--- START ---

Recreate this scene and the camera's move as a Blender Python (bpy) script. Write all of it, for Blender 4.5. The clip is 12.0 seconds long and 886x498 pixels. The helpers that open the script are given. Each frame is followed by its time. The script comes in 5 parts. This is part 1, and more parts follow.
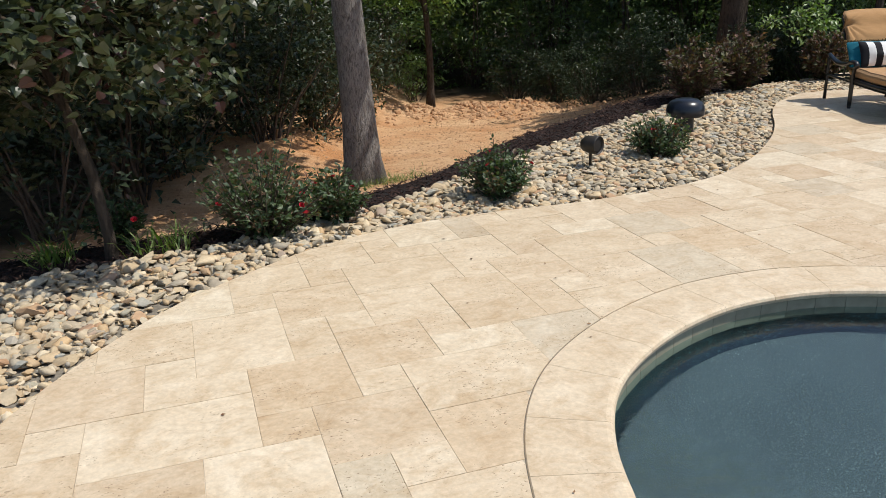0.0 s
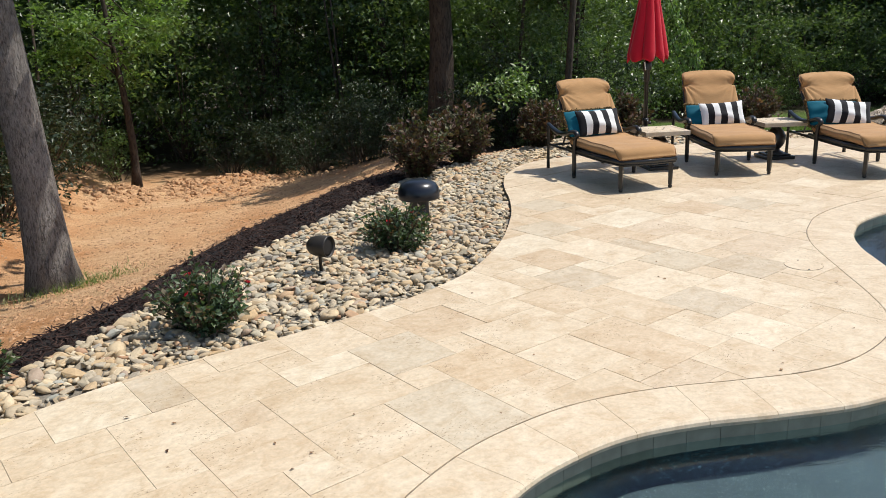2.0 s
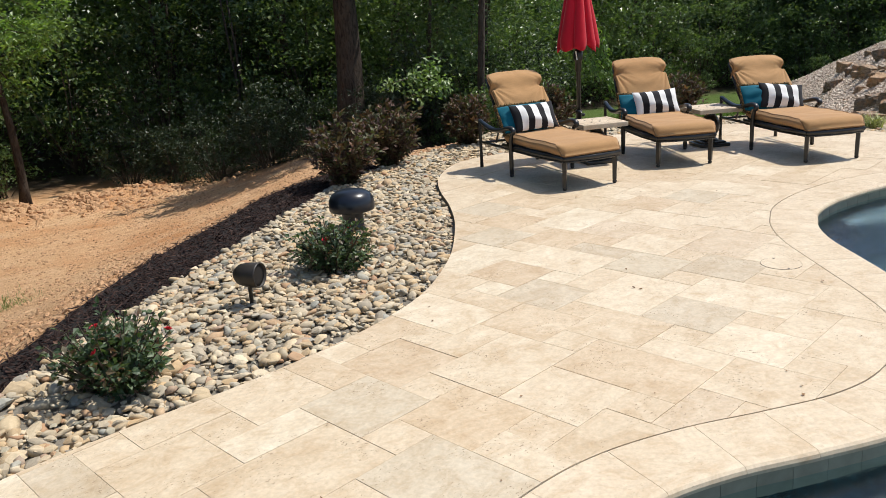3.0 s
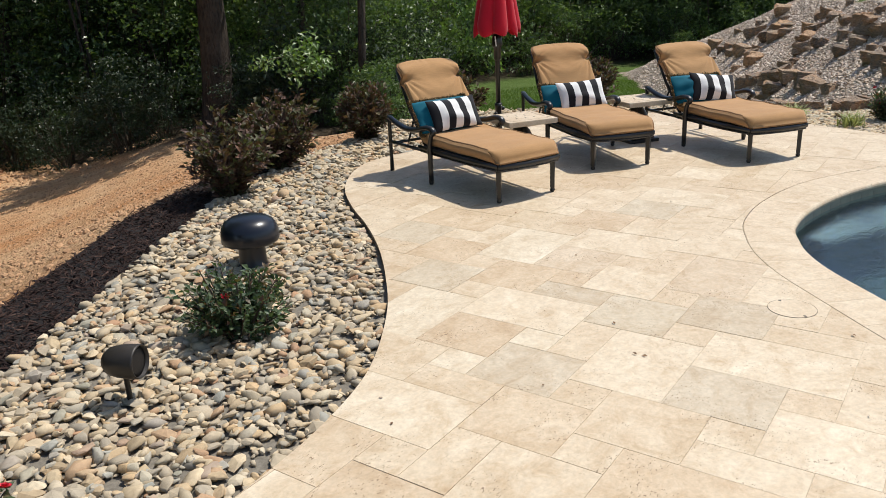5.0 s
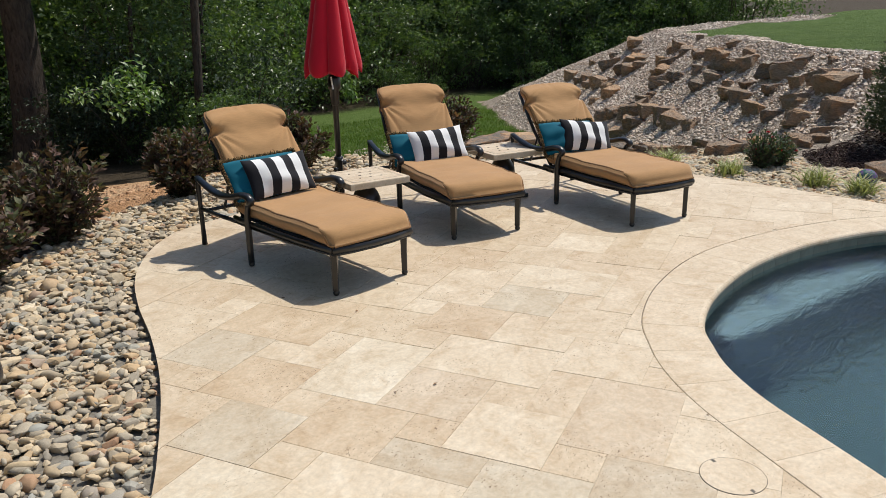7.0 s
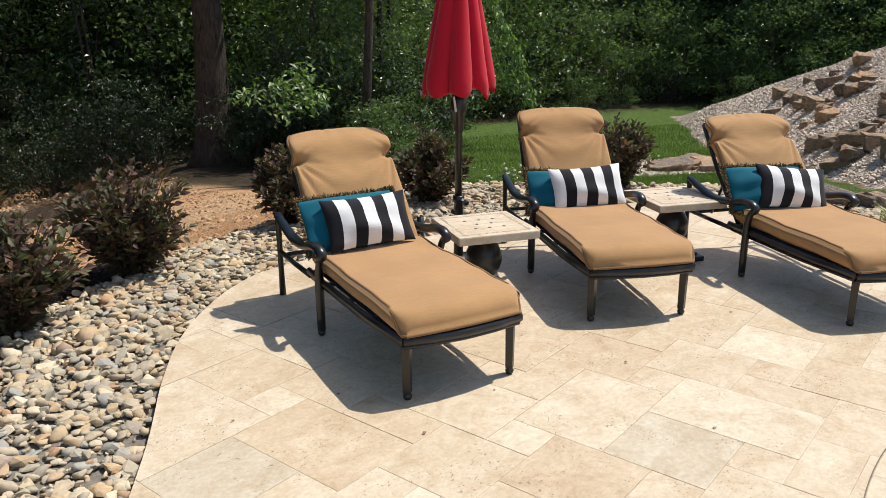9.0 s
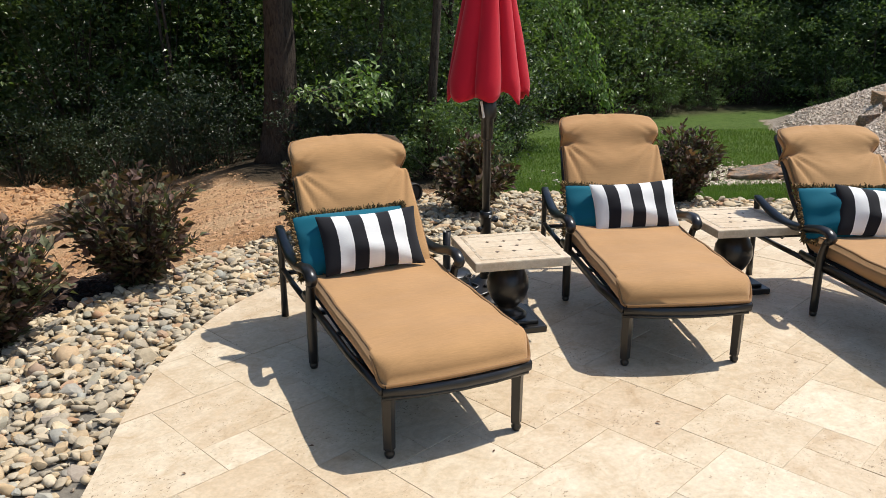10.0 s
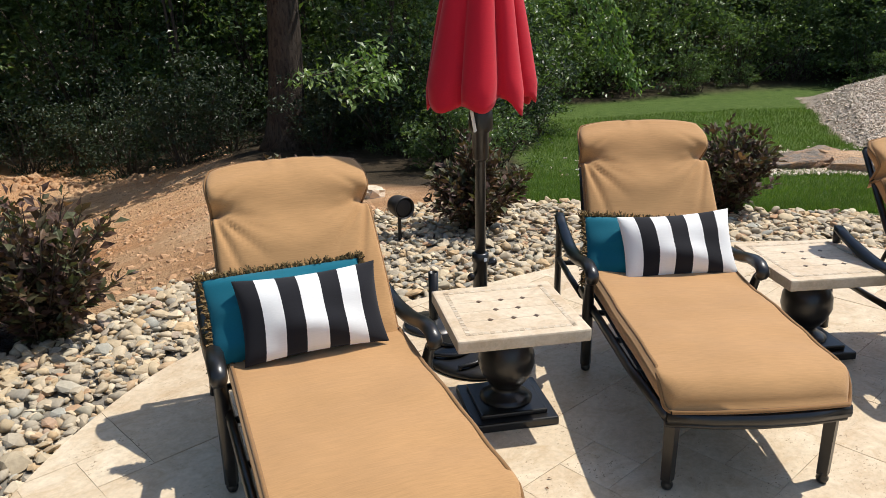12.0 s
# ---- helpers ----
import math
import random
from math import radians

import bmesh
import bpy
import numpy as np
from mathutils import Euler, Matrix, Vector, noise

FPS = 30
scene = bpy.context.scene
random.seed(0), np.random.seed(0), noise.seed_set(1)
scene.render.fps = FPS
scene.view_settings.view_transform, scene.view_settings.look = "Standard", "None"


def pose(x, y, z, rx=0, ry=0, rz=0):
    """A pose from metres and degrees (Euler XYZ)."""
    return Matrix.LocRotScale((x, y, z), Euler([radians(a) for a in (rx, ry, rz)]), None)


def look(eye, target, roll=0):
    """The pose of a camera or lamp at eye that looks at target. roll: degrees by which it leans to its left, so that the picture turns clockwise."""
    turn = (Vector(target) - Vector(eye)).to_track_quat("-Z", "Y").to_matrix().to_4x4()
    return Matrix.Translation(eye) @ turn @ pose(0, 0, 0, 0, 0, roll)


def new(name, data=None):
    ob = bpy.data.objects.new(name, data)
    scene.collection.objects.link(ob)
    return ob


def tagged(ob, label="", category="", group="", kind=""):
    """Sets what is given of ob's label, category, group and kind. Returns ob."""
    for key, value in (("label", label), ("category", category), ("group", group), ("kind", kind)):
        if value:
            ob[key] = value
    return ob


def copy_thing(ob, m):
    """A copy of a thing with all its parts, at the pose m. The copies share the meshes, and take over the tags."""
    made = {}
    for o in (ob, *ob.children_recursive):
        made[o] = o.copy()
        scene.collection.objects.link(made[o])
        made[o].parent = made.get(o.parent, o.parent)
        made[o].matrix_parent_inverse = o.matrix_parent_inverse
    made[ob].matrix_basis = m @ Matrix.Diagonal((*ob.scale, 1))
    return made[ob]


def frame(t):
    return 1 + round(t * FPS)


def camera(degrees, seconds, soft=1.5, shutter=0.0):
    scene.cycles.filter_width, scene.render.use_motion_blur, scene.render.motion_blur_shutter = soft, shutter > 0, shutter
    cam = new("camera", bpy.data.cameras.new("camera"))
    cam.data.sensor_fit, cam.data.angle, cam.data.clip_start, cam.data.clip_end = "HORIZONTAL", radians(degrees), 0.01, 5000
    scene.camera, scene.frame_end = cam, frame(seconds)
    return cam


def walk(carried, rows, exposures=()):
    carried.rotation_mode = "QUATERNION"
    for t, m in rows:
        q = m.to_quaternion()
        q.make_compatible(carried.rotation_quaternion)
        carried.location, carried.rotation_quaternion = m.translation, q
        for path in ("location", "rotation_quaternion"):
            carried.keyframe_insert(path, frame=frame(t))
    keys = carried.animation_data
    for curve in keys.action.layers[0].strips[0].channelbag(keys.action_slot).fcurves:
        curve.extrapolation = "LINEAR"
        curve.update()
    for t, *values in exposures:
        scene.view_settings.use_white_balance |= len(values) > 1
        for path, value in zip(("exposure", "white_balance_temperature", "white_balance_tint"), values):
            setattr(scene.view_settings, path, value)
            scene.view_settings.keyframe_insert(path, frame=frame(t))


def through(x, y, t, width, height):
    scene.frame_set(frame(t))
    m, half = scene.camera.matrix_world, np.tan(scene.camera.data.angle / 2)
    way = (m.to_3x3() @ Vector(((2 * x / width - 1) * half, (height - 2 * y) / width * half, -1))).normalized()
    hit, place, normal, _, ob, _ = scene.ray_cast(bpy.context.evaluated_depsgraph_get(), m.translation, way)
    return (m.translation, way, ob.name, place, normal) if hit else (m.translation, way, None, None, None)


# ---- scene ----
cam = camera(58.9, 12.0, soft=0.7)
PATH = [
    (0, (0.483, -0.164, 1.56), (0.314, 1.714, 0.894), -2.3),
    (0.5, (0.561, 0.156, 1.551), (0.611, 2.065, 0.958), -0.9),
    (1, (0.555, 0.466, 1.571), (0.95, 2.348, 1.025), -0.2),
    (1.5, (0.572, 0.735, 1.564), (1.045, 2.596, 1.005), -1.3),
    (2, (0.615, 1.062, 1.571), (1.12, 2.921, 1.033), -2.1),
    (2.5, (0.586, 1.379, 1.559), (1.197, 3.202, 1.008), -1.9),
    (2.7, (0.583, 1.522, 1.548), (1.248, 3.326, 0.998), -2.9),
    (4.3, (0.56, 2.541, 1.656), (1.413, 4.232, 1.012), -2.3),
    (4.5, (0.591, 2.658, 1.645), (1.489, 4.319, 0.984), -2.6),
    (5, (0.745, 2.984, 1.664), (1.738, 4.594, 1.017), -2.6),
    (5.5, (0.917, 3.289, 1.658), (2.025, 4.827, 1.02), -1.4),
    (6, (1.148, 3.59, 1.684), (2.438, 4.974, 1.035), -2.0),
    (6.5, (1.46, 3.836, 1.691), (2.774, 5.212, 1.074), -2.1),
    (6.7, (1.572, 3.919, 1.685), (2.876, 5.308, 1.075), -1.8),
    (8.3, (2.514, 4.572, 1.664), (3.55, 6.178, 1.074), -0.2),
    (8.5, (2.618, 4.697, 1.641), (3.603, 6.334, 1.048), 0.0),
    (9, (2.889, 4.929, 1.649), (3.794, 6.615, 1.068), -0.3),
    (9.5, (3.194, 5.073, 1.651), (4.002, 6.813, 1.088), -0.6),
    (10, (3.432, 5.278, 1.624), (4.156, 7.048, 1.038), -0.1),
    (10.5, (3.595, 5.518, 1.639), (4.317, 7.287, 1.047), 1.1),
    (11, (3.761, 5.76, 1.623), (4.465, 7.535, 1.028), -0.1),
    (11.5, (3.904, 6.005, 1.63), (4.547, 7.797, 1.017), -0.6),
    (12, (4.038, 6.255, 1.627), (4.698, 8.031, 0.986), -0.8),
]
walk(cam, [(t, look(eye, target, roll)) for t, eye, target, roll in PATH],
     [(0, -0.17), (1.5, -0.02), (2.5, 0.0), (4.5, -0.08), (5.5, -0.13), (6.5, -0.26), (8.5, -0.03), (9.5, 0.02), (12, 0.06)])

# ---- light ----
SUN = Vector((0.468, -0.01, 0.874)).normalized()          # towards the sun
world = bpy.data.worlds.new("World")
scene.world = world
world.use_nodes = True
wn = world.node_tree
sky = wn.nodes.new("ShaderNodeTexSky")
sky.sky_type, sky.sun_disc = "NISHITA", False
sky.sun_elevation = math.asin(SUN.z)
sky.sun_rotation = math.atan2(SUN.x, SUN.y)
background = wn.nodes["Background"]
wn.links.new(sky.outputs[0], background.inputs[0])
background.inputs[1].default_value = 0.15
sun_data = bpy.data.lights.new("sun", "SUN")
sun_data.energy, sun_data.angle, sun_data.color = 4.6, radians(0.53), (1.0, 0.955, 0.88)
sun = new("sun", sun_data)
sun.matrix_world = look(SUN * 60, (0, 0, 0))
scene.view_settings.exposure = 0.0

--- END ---

→ **Problem to solve**: Quote, exactly and only, the lines from the first line of the data above through the line containing "scene.render.fps = FPS". The pictures do not belong in it.

→ **The result**:
Recreate this scene and the camera's move as a Blender Python (bpy) script. Write all of it, for Blender 4.5. The clip is 12.0 seconds long and 886x498 pixels. The helpers that open the script are given. Each frame is followed by its time. The script comes in 5 parts. This is part 1, and more parts follow.
0.0 s
2.0 s
3.0 s
5.0 s
7.0 s
9.0 s
10.0 s
12.0 s
# ---- helpers ----
import math
import random
from math import radians

import bmesh
import bpy
import numpy as np
from mathutils import Euler, Matrix, Vector, noise

FPS = 30
scene = bpy.context.scene
random.seed(0), np.random.seed(0), noise.seed_set(1)
scene.render.fps = FPS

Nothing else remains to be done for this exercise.